Thousands of unionised workers in the four-million strong workforce of electrical engineering and metal industries went on strike on Tuesday demanding higher wages. The strike is affecting car-makers like Porsche, BMW and Mercedes.
Another major development has been the plan of Volkswagen to shut three of its units. The striking workers also entered the Volkswagen units and the workers walked out. The industrial strike is not unusual and it recurs especially at the time of wage negotiations. The workers are demanding a legitimate wage rise but the industry-owners feel that they are not in a position to oblige.
The strike turns into a case of serious industrial unrest because for the first time in decades Germany’s economy, the largest in Europe, is not growing.

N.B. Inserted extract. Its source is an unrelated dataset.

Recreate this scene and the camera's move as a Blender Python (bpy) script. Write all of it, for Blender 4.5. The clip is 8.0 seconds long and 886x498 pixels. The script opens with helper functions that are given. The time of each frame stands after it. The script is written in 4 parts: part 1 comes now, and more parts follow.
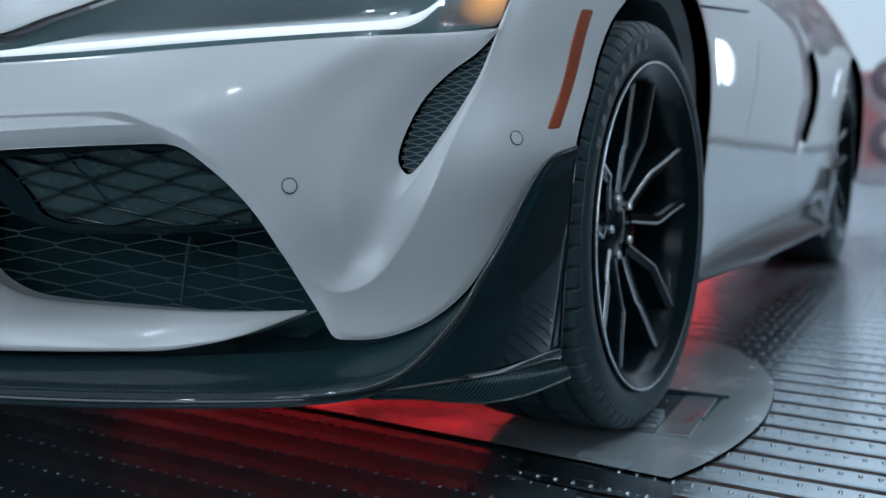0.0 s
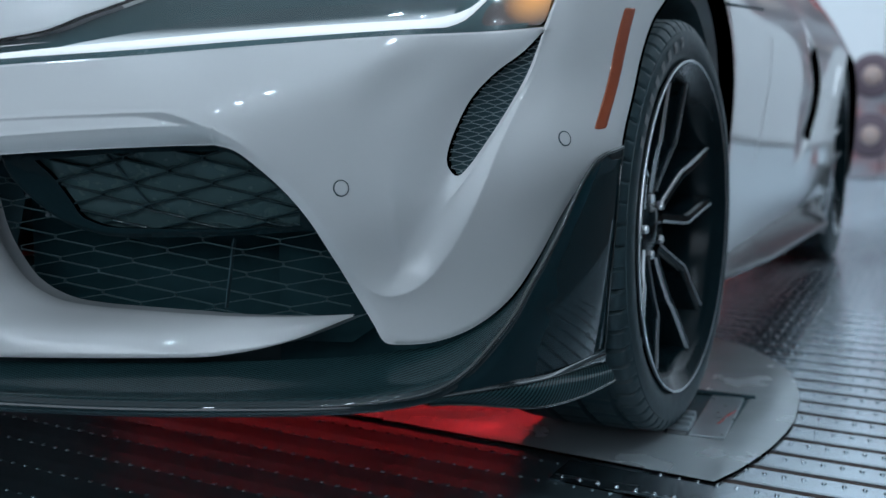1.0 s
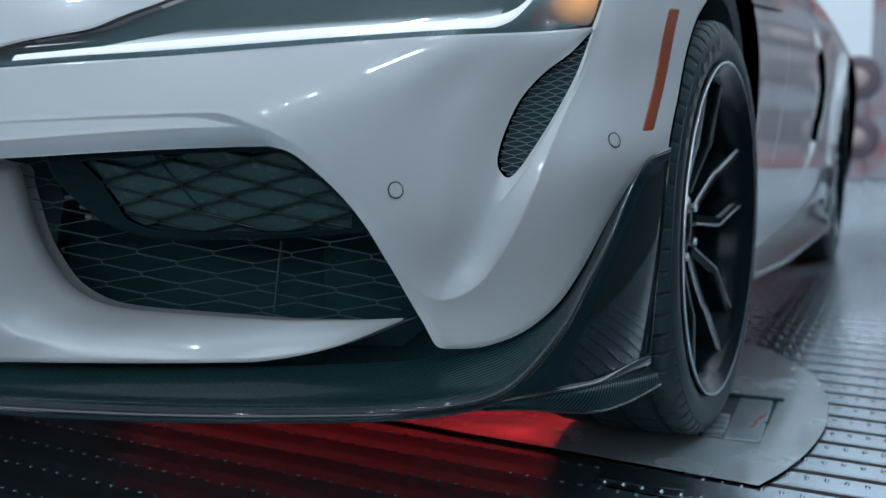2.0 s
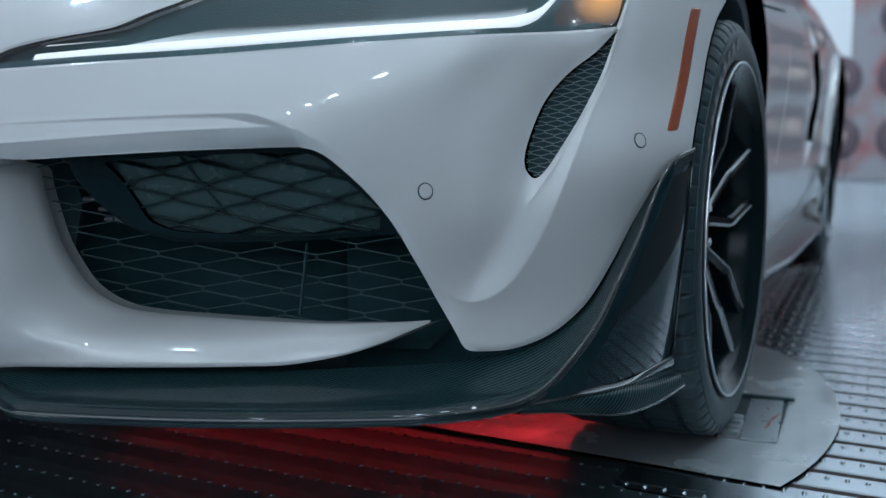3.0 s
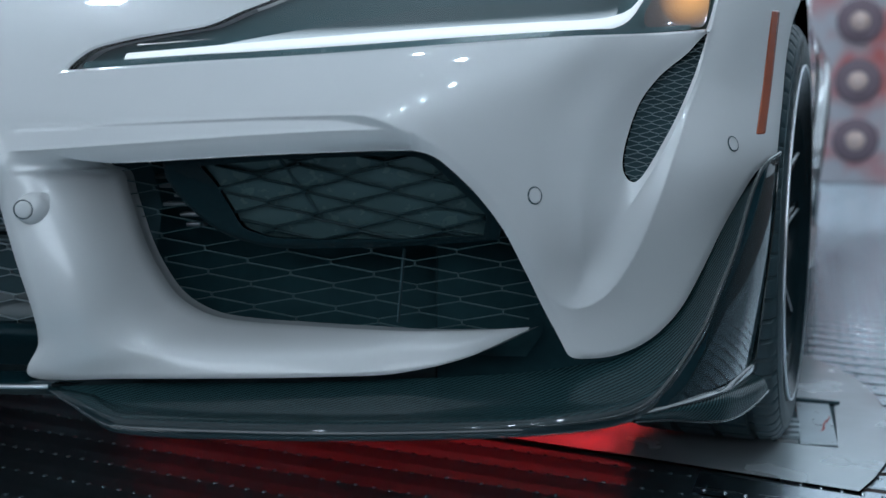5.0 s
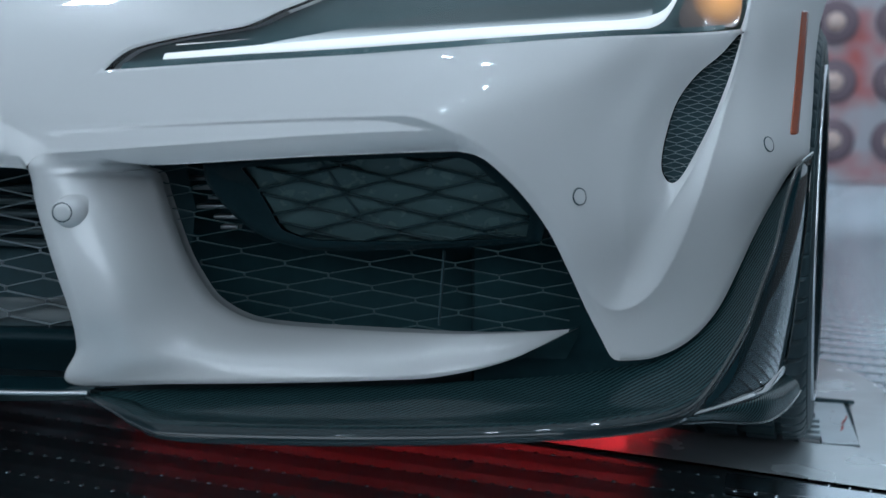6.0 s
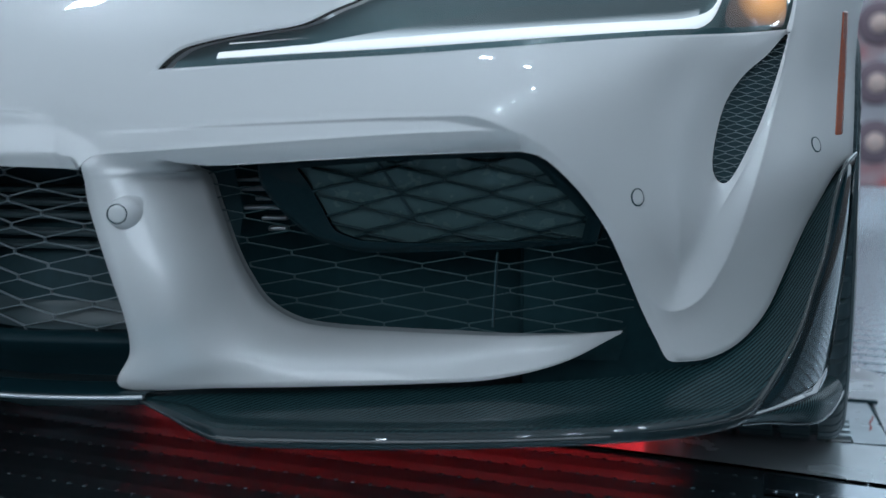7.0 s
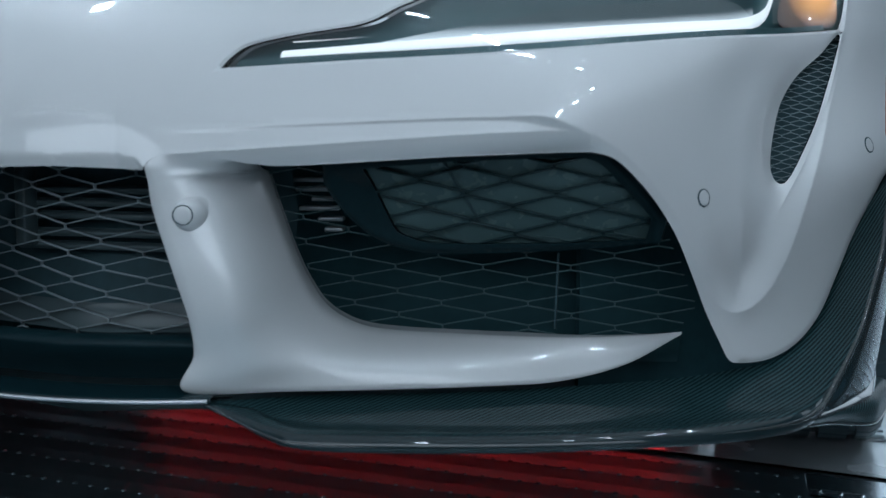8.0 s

Taxation at home and fierce foreign competition are pushing the industry-owners into a corner. The workers are plagued by the anxiety of jobs in the future, even as the economy contracts in 2024 and there in no prospect of growth in 2025.
Martin Wansleben, managing director of the German Chamber of Commerce and Industry (DIHK), made the gloomy pronouncement about the German economy: “We are greatly concerned about how much Germany is becoming an economic burden for Europe and can no longer fulfil its role as an economic workhorse.”
For decades, Germany has remained the stable centre of Europe’s fluctuating economy, especially through the Great Financial Crisis of 2007-08 even as the rest of Europe has failed to recover the growth momentum since then. It looks like that Germany has reached a dead-end, and it is not bad news not just for Germany but for the whole of Europe.
In a precursor of sorts for the shutting down of three units of automaker Volkswagen, a survey shows that by 2035, the German auto industry would lose 186,000 jobs, and a quarter of the job losses have already occurred. The economic survey of the auto industry also shows that the German carmakers are losing their international competitiveness.
German companies pay three times more for electricity compared to their counterparts in the United States and in China, and at home they face higher taxes and bureaucratic burden. Many of the European states do not enjoy the free market privileges that industrialists in the United States enjoy. The state plays a dominant role in the economy. And state intervention to stave off economic trouble is the only remedy.
German Finance Minister Christian Lindner finds himself bound by the constitutional mandate of a debt brake through which the state’s debt cannot be increased. On the other hand, Lindner is at loggerheads with Economy Minister Robert Habeck who supports the idea of a multi-billion euro fund to stimulate growth. The International Monetary Fund (IMF) is also arguing the case for economic policy reforms in Germany, which includes increase in state debt to push economic growth.
The economic situation in the strongest economy in Europe is facing a grim future, and the left-centre coalition government of Chancellor Olaf Scholz is facing a daunting task even as politically the coalition is fraying at the edges. And the rise of the far-right Alternative for Germany (AfD) is causing much concern in the political circles.
Historically, it is the economic woes of the Great Depression in the early 1930s that gave rise to the Nazis and its leader Adolf Hitler. Germany’s political leaders do not want the country to go down that path of catastrophe again. What Scholz and other middle-of-the-road politicians have to find is solutions to the economic problems of the country. The slow growth in the German economy will have a direct impact on the rest of the European economy. Germany has to save itself and save Europe as well.